* **GIVEN INFORMATION**
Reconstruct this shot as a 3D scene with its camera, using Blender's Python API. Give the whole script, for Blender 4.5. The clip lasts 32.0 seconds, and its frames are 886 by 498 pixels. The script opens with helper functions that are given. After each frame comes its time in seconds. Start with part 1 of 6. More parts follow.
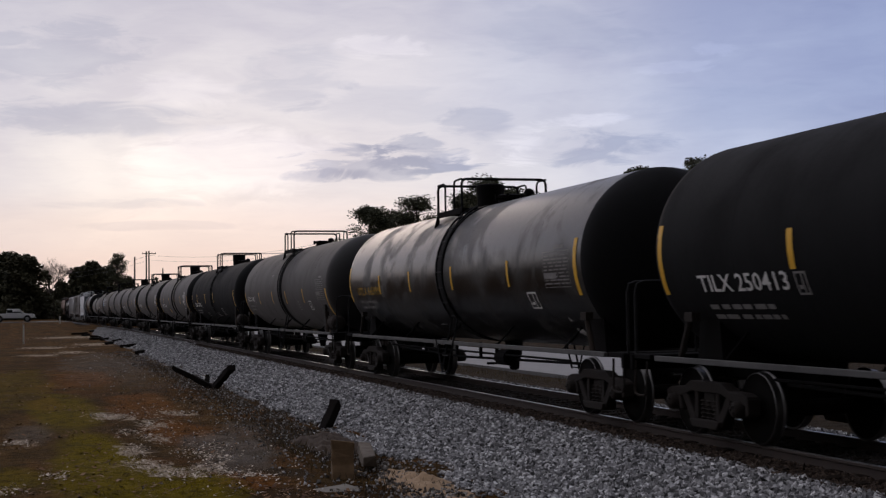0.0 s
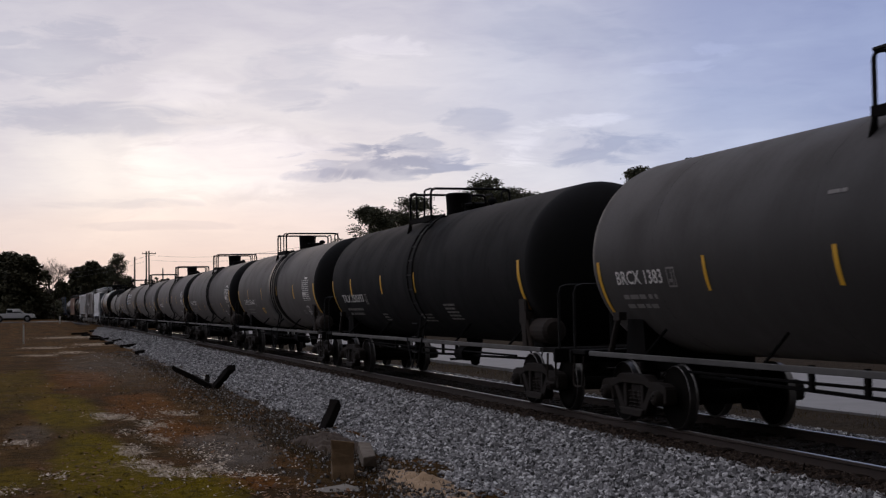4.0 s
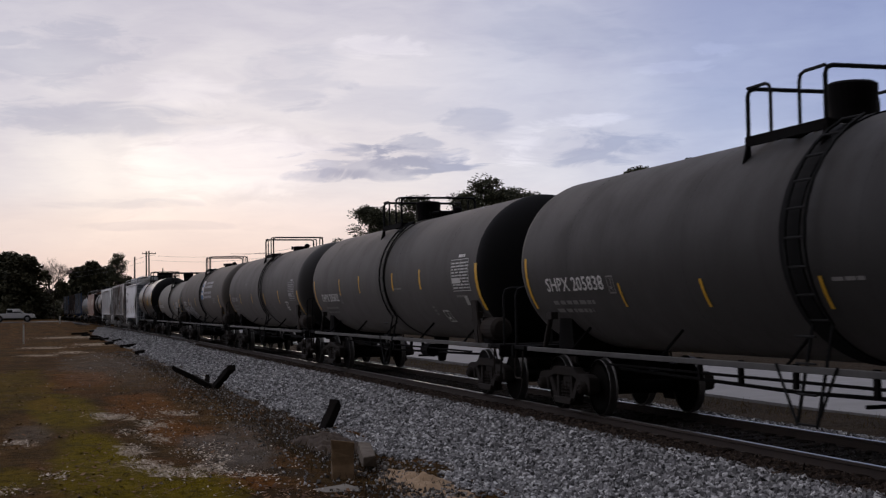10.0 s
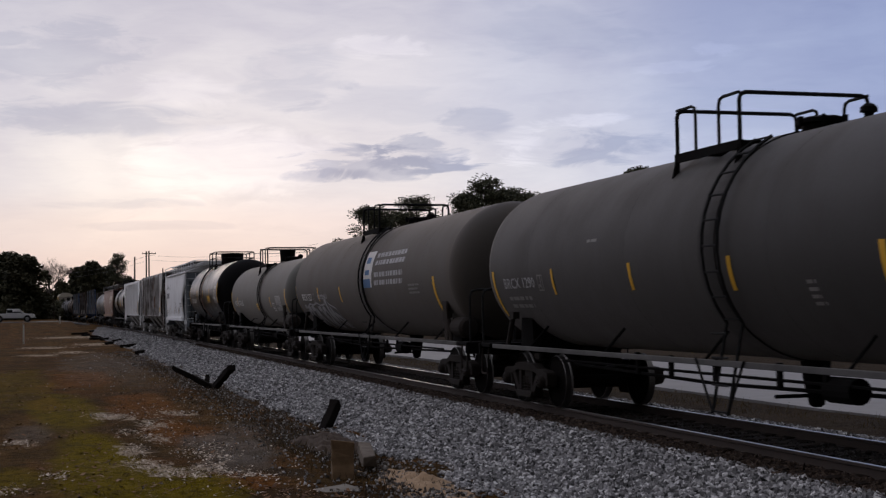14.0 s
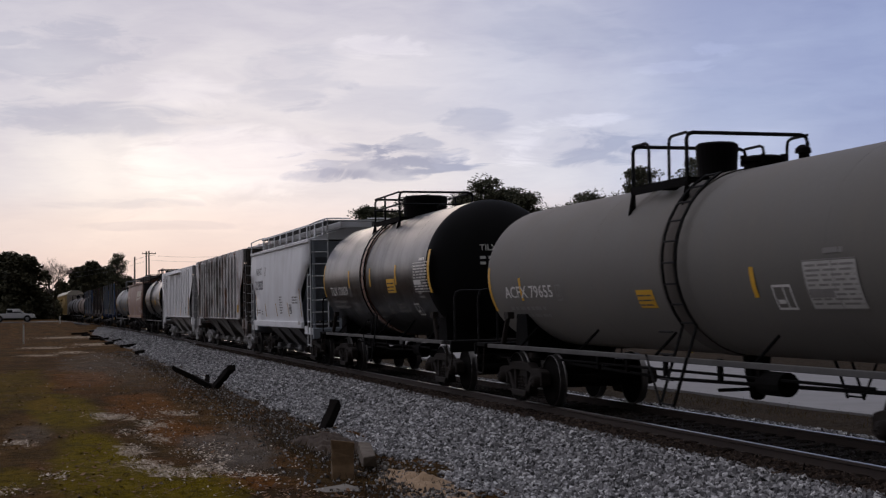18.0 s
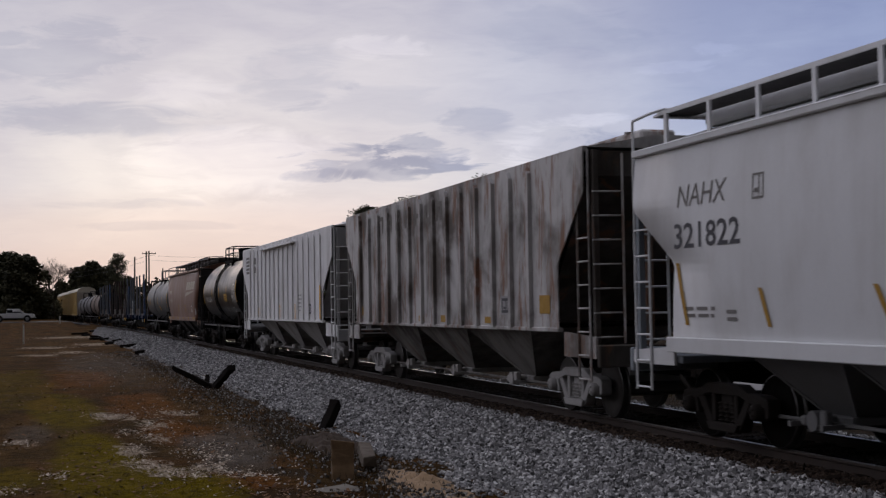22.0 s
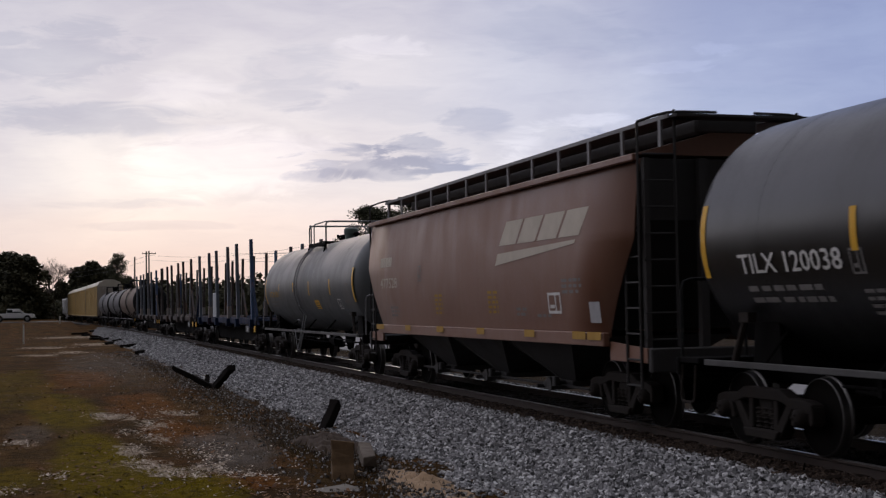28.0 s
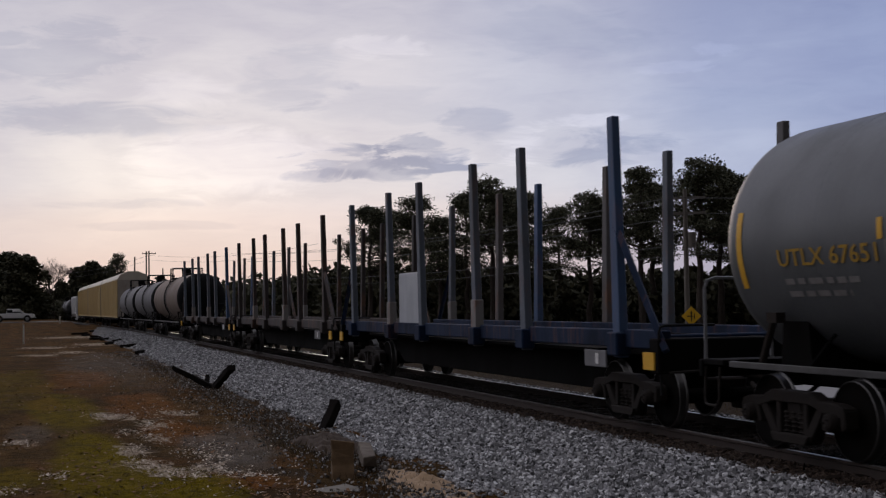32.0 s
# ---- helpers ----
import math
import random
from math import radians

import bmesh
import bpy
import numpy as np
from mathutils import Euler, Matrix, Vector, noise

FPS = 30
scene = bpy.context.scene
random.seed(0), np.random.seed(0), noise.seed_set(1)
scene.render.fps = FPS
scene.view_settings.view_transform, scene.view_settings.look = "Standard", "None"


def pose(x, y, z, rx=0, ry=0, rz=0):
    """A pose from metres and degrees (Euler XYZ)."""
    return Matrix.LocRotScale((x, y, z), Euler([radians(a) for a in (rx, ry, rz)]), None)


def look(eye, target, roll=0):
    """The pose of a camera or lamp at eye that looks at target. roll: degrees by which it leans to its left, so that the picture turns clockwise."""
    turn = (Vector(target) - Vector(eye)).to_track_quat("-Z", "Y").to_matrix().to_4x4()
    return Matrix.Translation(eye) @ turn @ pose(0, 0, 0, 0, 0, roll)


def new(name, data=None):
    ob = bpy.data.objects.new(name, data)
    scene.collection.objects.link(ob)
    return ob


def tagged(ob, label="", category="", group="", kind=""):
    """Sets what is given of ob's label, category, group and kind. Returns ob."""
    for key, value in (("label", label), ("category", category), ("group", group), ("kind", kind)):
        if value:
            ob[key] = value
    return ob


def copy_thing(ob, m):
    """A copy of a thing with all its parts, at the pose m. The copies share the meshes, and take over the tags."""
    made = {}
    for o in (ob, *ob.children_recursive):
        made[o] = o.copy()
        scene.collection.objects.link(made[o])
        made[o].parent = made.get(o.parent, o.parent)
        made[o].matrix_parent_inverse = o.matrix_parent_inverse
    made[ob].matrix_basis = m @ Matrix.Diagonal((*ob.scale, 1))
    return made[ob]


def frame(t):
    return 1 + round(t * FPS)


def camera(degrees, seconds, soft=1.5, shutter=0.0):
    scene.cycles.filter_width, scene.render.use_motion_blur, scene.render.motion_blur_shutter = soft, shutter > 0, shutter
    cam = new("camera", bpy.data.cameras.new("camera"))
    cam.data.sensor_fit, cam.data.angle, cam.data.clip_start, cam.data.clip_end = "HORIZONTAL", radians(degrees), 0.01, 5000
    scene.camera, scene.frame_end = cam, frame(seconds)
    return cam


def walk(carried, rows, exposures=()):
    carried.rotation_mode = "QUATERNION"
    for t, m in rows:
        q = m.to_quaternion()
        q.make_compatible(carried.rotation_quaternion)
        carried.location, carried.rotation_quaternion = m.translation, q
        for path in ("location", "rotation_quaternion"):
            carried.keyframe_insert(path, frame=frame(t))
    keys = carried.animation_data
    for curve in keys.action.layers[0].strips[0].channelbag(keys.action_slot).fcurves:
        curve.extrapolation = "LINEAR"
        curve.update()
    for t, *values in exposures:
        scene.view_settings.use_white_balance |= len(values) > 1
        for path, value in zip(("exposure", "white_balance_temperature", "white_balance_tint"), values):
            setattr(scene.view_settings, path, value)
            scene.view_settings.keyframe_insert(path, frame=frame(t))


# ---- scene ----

* **GOAL OF THE EXERCISE**
Determine how many lines include the string "curve". Give no answer but the number.

* **REPLY TO THE EXERCISE**
3